Give every line again exactly as it appears, please, but not the pictures.

##### Given material #####

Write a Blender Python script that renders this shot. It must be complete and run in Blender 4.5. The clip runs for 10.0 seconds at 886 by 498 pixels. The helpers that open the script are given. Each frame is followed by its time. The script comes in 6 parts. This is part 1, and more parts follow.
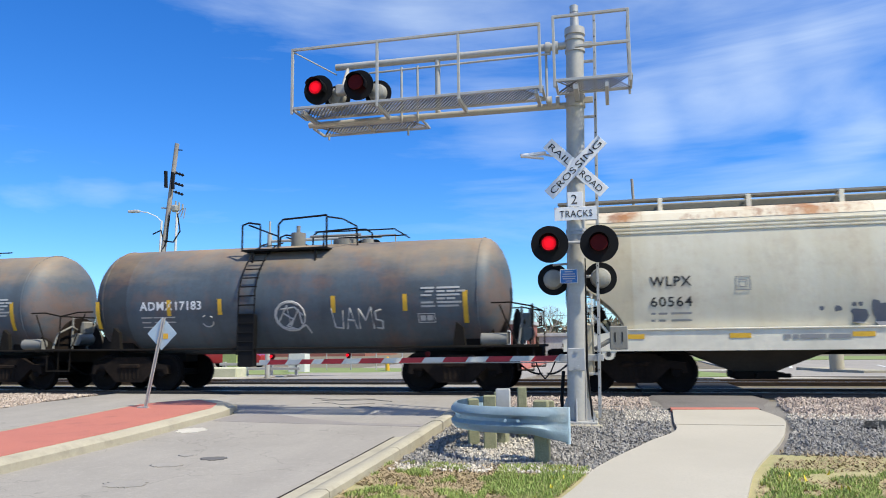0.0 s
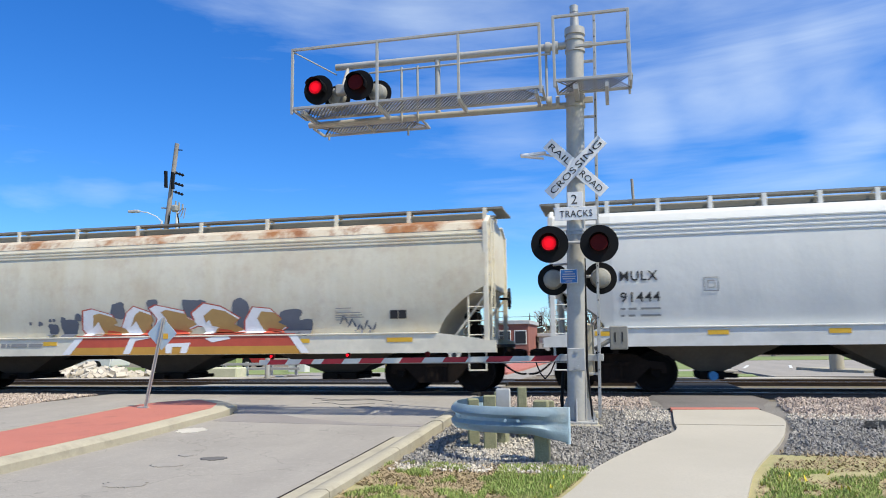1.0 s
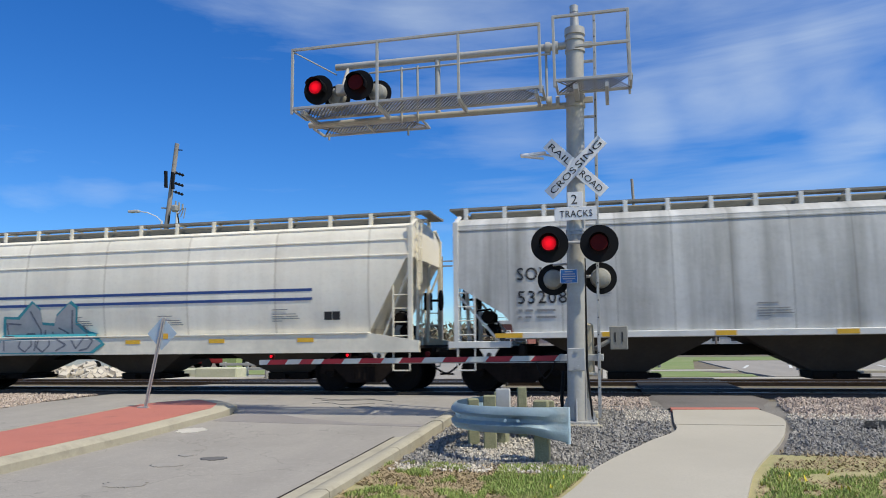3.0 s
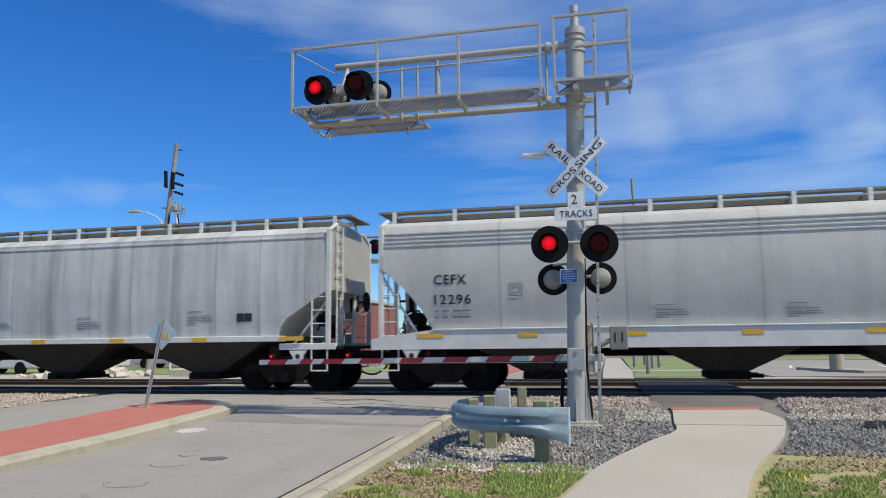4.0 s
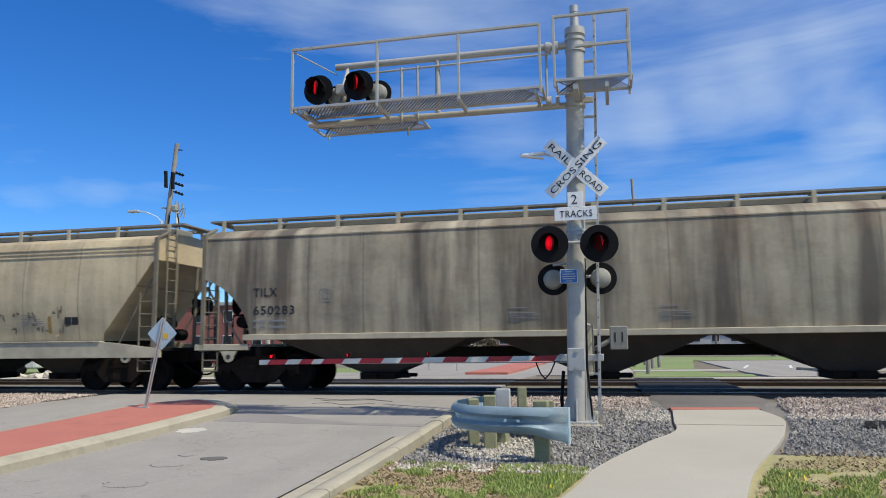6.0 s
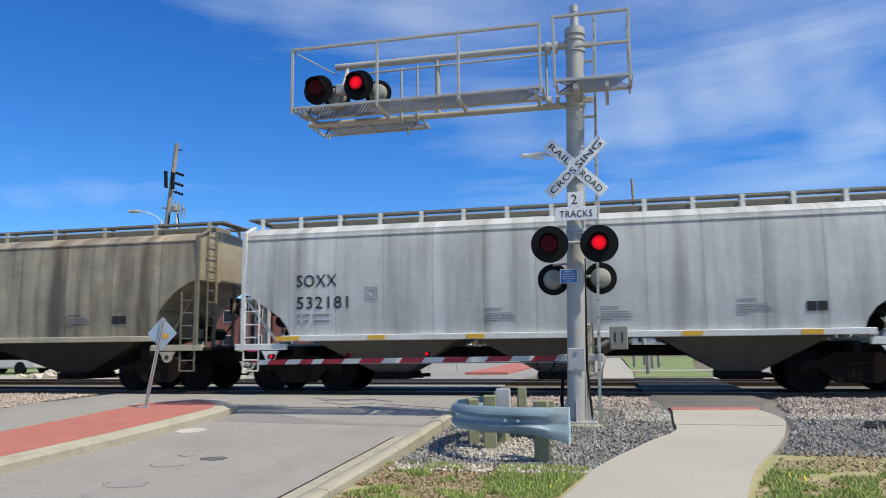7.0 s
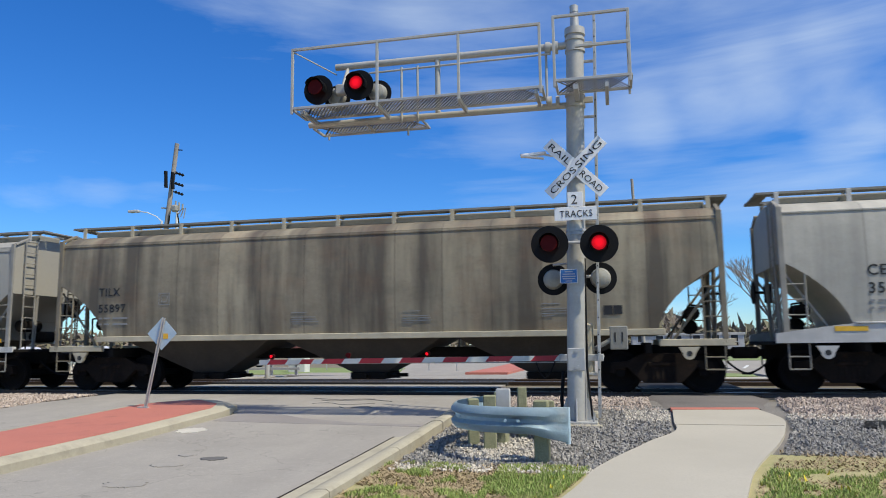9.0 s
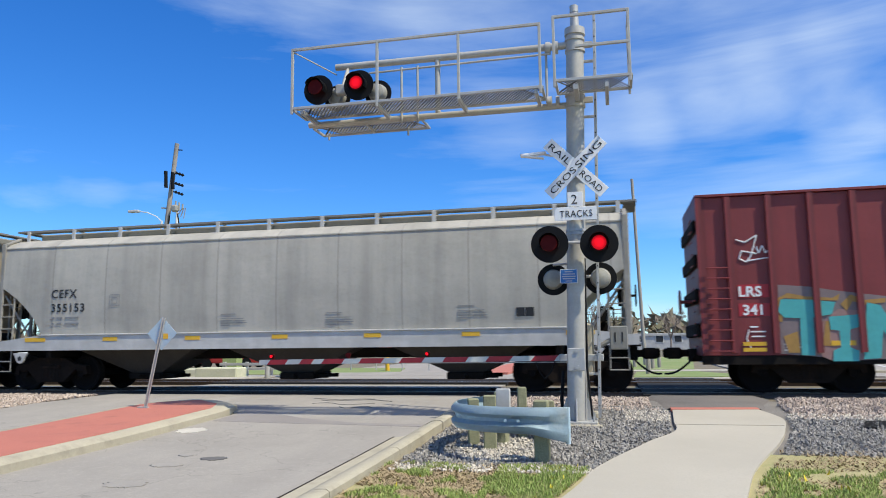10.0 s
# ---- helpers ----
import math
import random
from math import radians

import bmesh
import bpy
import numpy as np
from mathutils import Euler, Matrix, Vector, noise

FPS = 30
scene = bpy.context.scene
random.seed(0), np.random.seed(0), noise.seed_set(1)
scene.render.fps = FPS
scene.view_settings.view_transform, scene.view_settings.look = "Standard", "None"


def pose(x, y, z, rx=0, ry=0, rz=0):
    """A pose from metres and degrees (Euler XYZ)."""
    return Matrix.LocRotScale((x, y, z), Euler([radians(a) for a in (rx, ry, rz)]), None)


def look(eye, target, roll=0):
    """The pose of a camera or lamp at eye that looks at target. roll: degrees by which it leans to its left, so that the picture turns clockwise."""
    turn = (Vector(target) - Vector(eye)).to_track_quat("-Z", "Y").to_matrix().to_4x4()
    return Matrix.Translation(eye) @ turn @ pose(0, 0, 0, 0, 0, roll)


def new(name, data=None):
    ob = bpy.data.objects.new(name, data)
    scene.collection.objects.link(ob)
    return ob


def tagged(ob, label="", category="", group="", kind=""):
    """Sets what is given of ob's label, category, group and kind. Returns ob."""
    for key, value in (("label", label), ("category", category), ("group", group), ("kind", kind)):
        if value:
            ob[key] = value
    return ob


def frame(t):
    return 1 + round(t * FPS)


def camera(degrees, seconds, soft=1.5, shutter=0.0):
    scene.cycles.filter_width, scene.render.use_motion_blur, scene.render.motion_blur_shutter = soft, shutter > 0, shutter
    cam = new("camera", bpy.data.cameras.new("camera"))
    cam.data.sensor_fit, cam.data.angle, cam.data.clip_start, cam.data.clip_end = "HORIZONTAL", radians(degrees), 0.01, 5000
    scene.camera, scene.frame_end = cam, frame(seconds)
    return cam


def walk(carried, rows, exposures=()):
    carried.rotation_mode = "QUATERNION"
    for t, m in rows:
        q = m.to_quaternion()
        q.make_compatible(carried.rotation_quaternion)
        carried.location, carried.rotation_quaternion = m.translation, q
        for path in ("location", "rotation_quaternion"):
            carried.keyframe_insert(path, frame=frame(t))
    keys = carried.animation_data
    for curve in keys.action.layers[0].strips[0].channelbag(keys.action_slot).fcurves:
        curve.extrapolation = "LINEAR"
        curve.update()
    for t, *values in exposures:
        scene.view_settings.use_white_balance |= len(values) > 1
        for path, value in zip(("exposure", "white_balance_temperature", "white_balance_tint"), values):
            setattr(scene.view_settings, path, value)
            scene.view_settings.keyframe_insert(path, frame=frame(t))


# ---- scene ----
cam = camera(62.19, 10.0, soft=1.0, shutter=0.08)
EYE = Vector((0.0, -18.08, 1.111))
CAM_POSE = Matrix(((0.97390, 0.03958, 0.22349, EYE.x), (0.22671, -0.12291, -0.96618, EYE.y), (-0.01078, 0.99163, -0.12868, EYE.z), (0, 0, 0, 1)))
walk(cam, [(0, CAM_POSE), (10, CAM_POSE)], exposures=[(t, e - 0.04, 6500, 5) for t, e in [(0, 0.24), (1.0, 0.18), (1.6, 0.10), (2.5, -0.11), (4, -0.21), (5.5, -0.17), (7, -0.08), (8, -0.10), (9.2, -0.04), (10, 0.13)]])

# ---- world and sun ----
SUN_DIR = Vector((3.6, -1.4, 5.5)).normalized()
world = bpy.data.worlds.new("sky")
scene.world = world
world.use_nodes = True
wt = world.node_tree
wt.nodes.clear()


def wnode(kind, **kw):
    n = wt.nodes.new(kind)
    for k, v in kw.items():
        n.inputs[k].default_value = v
    return n


sky = wt.nodes.new("ShaderNodeTexSky")
sky.sky_type, sky.sun_disc = "NISHITA", False
sky.sun_elevation = math.asin(SUN_DIR.z)
sky.sun_rotation = math.atan2(SUN_DIR.x, SUN_DIR.y)
sky.air_density, sky.dust_density, sky.ozone_density = 1.0, 0.0, 3.0
hsv = wnode("ShaderNodeHueSaturation", Saturation=1.3, Value=1.0)
wt.links.new(sky.outputs[0], hsv.inputs["Color"])
tint = wt.nodes.new("ShaderNodeMix")
tint.data_type, tint.blend_type = "RGBA", "MULTIPLY"
tint.inputs["Factor"].default_value = 1.0
tint.inputs["B"].default_value = (0.69, 1.0, 1.47, 1)
wt.links.new(hsv.outputs[0], tint.inputs["A"])
tc = wt.nodes.new("ShaderNodeTexCoord")
mp = wt.nodes.new("ShaderNodeMapping")
mp.inputs["Rotation"].default_value = (0.0, 0.5, 0.35)
mp.inputs["Scale"].default_value = (0.8, 1.5, 5.5)
wt.links.new(tc.outputs["Generated"], mp.inputs["Vector"])
cl = wnode("ShaderNodeTexNoise", Scale=2.0, Detail=10.0, Roughness=0.58, Distortion=0.35)
wt.links.new(mp.outputs[0], cl.inputs["Vector"])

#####

_Problem solution:_
Write a Blender Python script that renders this shot. It must be complete and run in Blender 4.5. The clip runs for 10.0 seconds at 886 by 498 pixels. The helpers that open the script are given. Each frame is followed by its time. The script comes in 6 parts. This is part 1, and more parts follow.
0.0 s
1.0 s
3.0 s
4.0 s
6.0 s
7.0 s
9.0 s
10.0 s
# ---- helpers ----
import math
import random
from math import radians

import bmesh
import bpy
import numpy as np
from mathutils import Euler, Matrix, Vector, noise

FPS = 30
scene = bpy.context.scene
random.seed(0), np.random.seed(0), noise.seed_set(1)
scene.render.fps = FPS
scene.view_settings.view_transform, scene.view_settings.look = "Standard", "None"


def pose(x, y, z, rx=0, ry=0, rz=0):
    """A pose from metres and degrees (Euler XYZ)."""
    return Matrix.LocRotScale((x, y, z), Euler([radians(a) for a in (rx, ry, rz)]), None)


def look(eye, target, roll=0):
    """The pose of a camera or lamp at eye that looks at target. roll: degrees by which it leans to its left, so that the picture turns clockwise."""
    turn = (Vector(target) - Vector(eye)).to_track_quat("-Z", "Y").to_matrix().to_4x4()
    return Matrix.Translation(eye) @ turn @ pose(0, 0, 0, 0, 0, roll)


def new(name, data=None):
    ob = bpy.data.objects.new(name, data)
    scene.collection.objects.link(ob)
    return ob


def tagged(ob, label="", category="", group="", kind=""):
    """Sets what is given of ob's label, category, group and kind. Returns ob."""
    for key, value in (("label", label), ("category", category), ("group", group), ("kind", kind)):
        if value:
            ob[key] = value
    return ob


def frame(t):
    return 1 + round(t * FPS)


def camera(degrees, seconds, soft=1.5, shutter=0.0):
    scene.cycles.filter_width, scene.render.use_motion_blur, scene.render.motion_blur_shutter = soft, shutter > 0, shutter
    cam = new("camera", bpy.data.cameras.new("camera"))
    cam.data.sensor_fit, cam.data.angle, cam.data.clip_start, cam.data.clip_end = "HORIZONTAL", radians(degrees), 0.01, 5000
    scene.camera, scene.frame_end = cam, frame(seconds)
    return cam


def walk(carried, rows, exposures=()):
    carried.rotation_mode = "QUATERNION"
    for t, m in rows:
        q = m.to_quaternion()
        q.make_compatible(carried.rotation_quaternion)
        carried.location, carried.rotation_quaternion = m.translation, q
        for path in ("location", "rotation_quaternion"):
            carried.keyframe_insert(path, frame=frame(t))
    keys = carried.animation_data
    for curve in keys.action.layers[0].strips[0].channelbag(keys.action_slot).fcurves:
        curve.extrapolation = "LINEAR"
        curve.update()
    for t, *values in exposures:
        scene.view_settings.use_white_balance |= len(values) > 1
        for path, value in zip(("exposure", "white_balance_temperature", "white_balance_tint"), values):
            setattr(scene.view_settings, path, value)
            scene.view_settings.keyframe_insert(path, frame=frame(t))


# ---- scene ----
cam = camera(62.19, 10.0, soft=1.0, shutter=0.08)
EYE = Vector((0.0, -18.08, 1.111))
CAM_POSE = Matrix(((0.97390, 0.03958, 0.22349, EYE.x), (0.22671, -0.12291, -0.96618, EYE.y), (-0.01078, 0.99163, -0.12868, EYE.z), (0, 0, 0, 1)))
walk(cam, [(0, CAM_POSE), (10, CAM_POSE)], exposures=[(t, e - 0.04, 6500, 5) for t, e in [(0, 0.24), (1.0, 0.18), (1.6, 0.10), (2.5, -0.11), (4, -0.21), (5.5, -0.17), (7, -0.08), (8, -0.10), (9.2, -0.04), (10, 0.13)]])

# ---- world and sun ----
SUN_DIR = Vector((3.6, -1.4, 5.5)).normalized()
world = bpy.data.worlds.new("sky")
scene.world = world
world.use_nodes = True
wt = world.node_tree
wt.nodes.clear()


def wnode(kind, **kw):
    n = wt.nodes.new(kind)
    for k, v in kw.items():
        n.inputs[k].default_value = v
    return n


sky = wt.nodes.new("ShaderNodeTexSky")
sky.sky_type, sky.sun_disc = "NISHITA", False
sky.sun_elevation = math.asin(SUN_DIR.z)
sky.sun_rotation = math.atan2(SUN_DIR.x, SUN_DIR.y)
sky.air_density, sky.dust_density, sky.ozone_density = 1.0, 0.0, 3.0
hsv = wnode("ShaderNodeHueSaturation", Saturation=1.3, Value=1.0)
wt.links.new(sky.outputs[0], hsv.inputs["Color"])
tint = wt.nodes.new("ShaderNodeMix")
tint.data_type, tint.blend_type = "RGBA", "MULTIPLY"
tint.inputs["Factor"].default_value = 1.0
tint.inputs["B"].default_value = (0.69, 1.0, 1.47, 1)
wt.links.new(hsv.outputs[0], tint.inputs["A"])
tc = wt.nodes.new("ShaderNodeTexCoord")
mp = wt.nodes.new("ShaderNodeMapping")
mp.inputs["Rotation"].default_value = (0.0, 0.5, 0.35)
mp.inputs["Scale"].default_value = (0.8, 1.5, 5.5)
wt.links.new(tc.outputs["Generated"], mp.inputs["Vector"])
cl = wnode("ShaderNodeTexNoise", Scale=2.0, Detail=10.0, Roughness=0.58, Distortion=0.35)
wt.links.new(mp.outputs[0], cl.inputs["Vector"])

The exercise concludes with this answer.